Throughout February the PAVN attacked the camp by fire. The shelling decreased at the beginning of March, but at 21:00 on 3 March the PAVN shelling began again and men of the 1/69th Armor heard the sound of tank engines coming from the west. A PT-76 of the PAVN 16th Company, 4th Battalion, 202nd Armored Regiment detonated an antitank mine 1,100 meters to the southwest of the base, which alerted the camp and lit up the other PT-76s attacking the base. Flares were sent up, exposing the attacking tanks, but by sighting in on muzzle flashes, one PT-76 scored a direct hit on the turret of an M48, killing two crewmen and wounding the other two. Another M48, using the same technique, destroyed a PT-76 with their second shot. At daybreak, the battlefield revealed the wreckage of two PT-76s and one BTR-50 armored personnel carrier but no PAVN dead. Intelligence later revealed that the main object of the attack was to destroy the M107 guns.
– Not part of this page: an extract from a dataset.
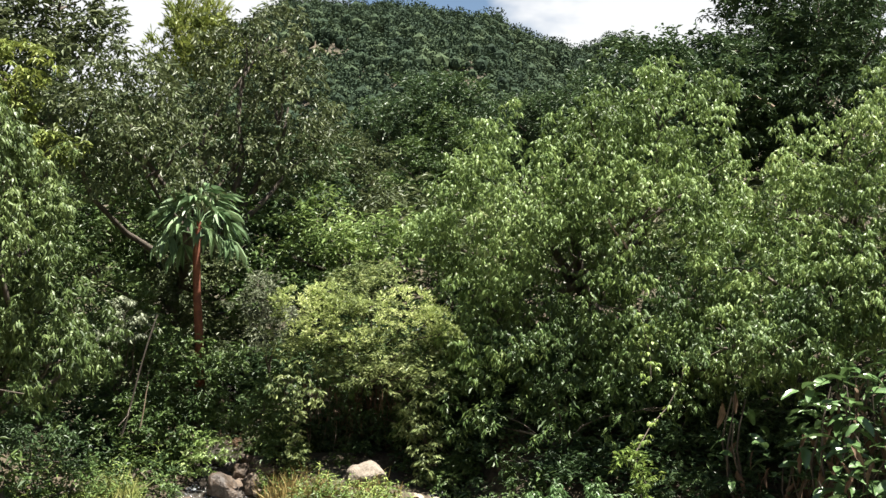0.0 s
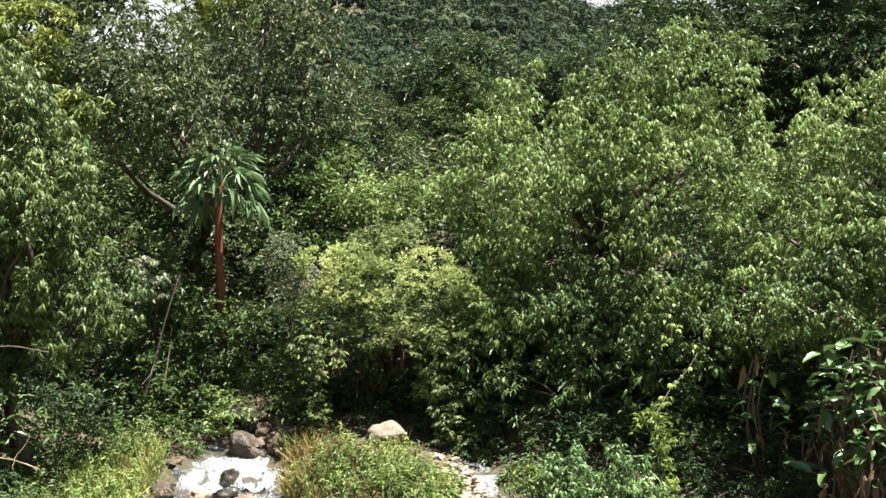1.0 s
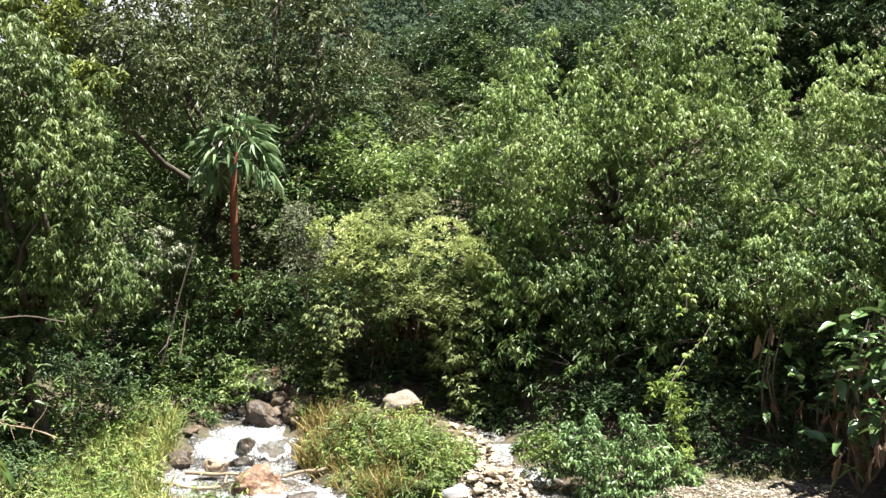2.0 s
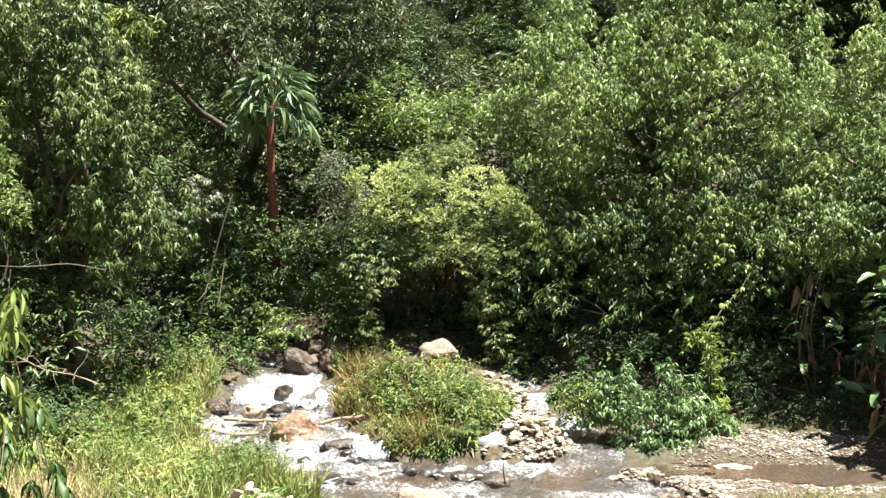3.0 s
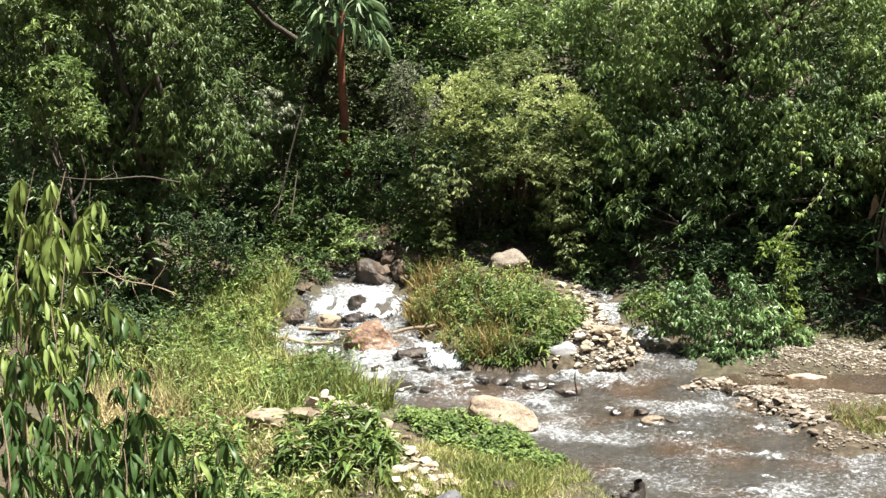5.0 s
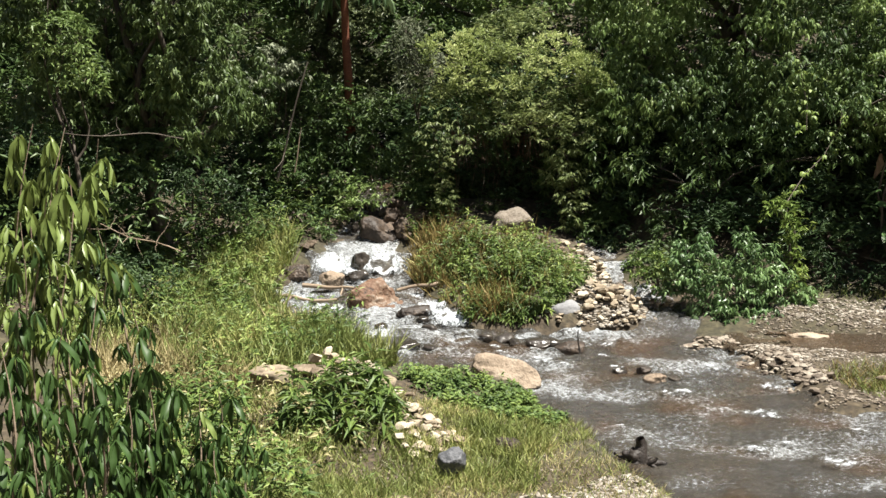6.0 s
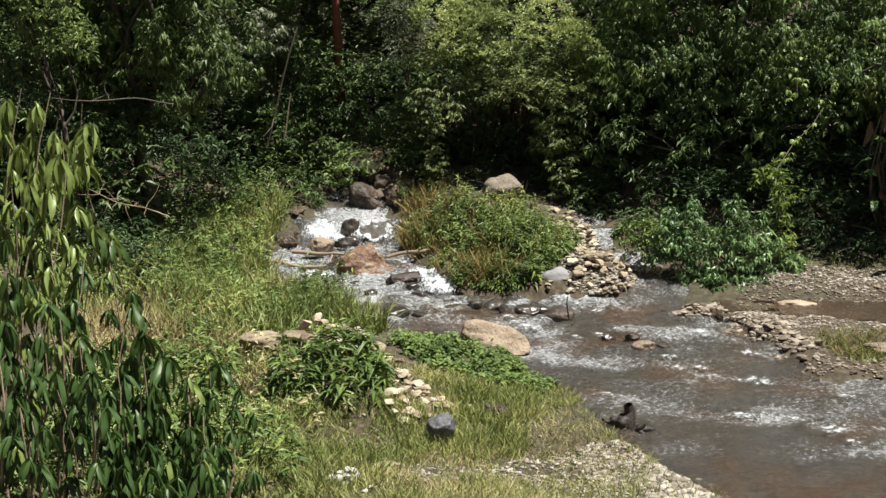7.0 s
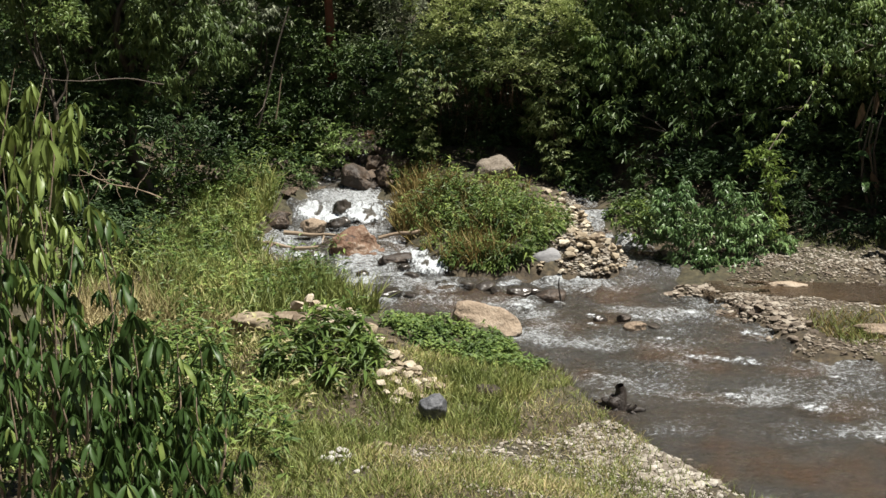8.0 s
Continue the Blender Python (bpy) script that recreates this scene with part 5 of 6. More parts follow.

The VC/PAVN initially deployed the 28th and 66th Infantry Regiments, supported by the 40th Artillery Regiment, in semicircular fashion to the south of Highway 512 in preparation for the assault. "Prisoner Duong Than Ban... stated that he was in the B-3 Front Headquarters area in Cambodia (Base Area 609) when the 28th Regiment returned from the May-June 1969 battle near the Ben Het SF Camp. He said that the regiment had been hit by a series of B-52 strikes in the immediate vicinity of the Ben Het camp, then had been hit by another series of B-52 strikes as they pulled back to their base area in Cambodia. These strikes caused major damage to the regiment. There were only two companies (200 men) left of more than 1,000 men that had entered the battle area".

On 24 May 1969, the PAVN ambushed the 212th Company of the 1st Mobile Strike Force Battalion near Ben Het. Warrant Officer Class Two Keith Payne of the Australian Army Training Team Vietnam was awarded the Victoria Cross for his actions that day.

Other units stationed at Ben Het included:
- 6th Battalion, 14th Artillery

===1972===
Following the departure of the U.S. forces the base was used by the ARVN 85th Border Rangers.

Since January 1972 it had become clear that the North Vietnamese were building up for offensive operations in the tri-border region. ARVN forces had been deployed forward toward the border in order to slow the PAVN advance and allow the application of airpower to deplete PAVN manpower and logistics. To counter the possible threat from the west, two regiments of the ARVN 22nd Division were deployed to Tân Cảnh and Đắk Tô and the 1st Squadron, 19th Armored Cavalry Regiment equipped with M41 tanks was deployed to Ben Het. On 24 April, the PAVN 2nd Division, elements of the 203rd Tank Regiment and several independent regiments of the B-3 Front attacked Tân Cảnh and Đắk Tô rapidly overrunning both bases with their T-54 tanks. On 9 May 1972, elements of the PAVN 203rd Armored Regiment assaulted Ben Het. ARVN Rangers destroyed the first three PT-76 tanks with BGM-71 TOW missiles, thereby breaking up the attack. The Rangers spent the rest of the day stabilising the perimeter ultimately destroying 11 tanks and killing over 100 PAVN.

In early October 1972 the PAVN 320th Division focused attacks on the base, culminating on 12 October in a bombardment of some 1,500 rounds of artillery, rockets and mortars striking in and around the camp that destroyed the defenders' artillery, significant ammunition reserves and food supplies. PAVN ground assaults followed and the 300-man garrison reported initial casualties of 60 dead and 120 wounded. Over 100 airstrikes by fighter-bombers and B-52 bombers failed to stop the attacks and radio contact was lost with the defenders on the night of 12 October 1972. Approximately 140 survivors escaped the camp and evaded to the southwest, being observed by friendly aircraft the morning of 13 October. Airstrikes were employed to destroy equipment in the abandoned base. Prior to the bombardment, two American advisors were evacuated.

==Current use==
The base has been returned to farmland and housing.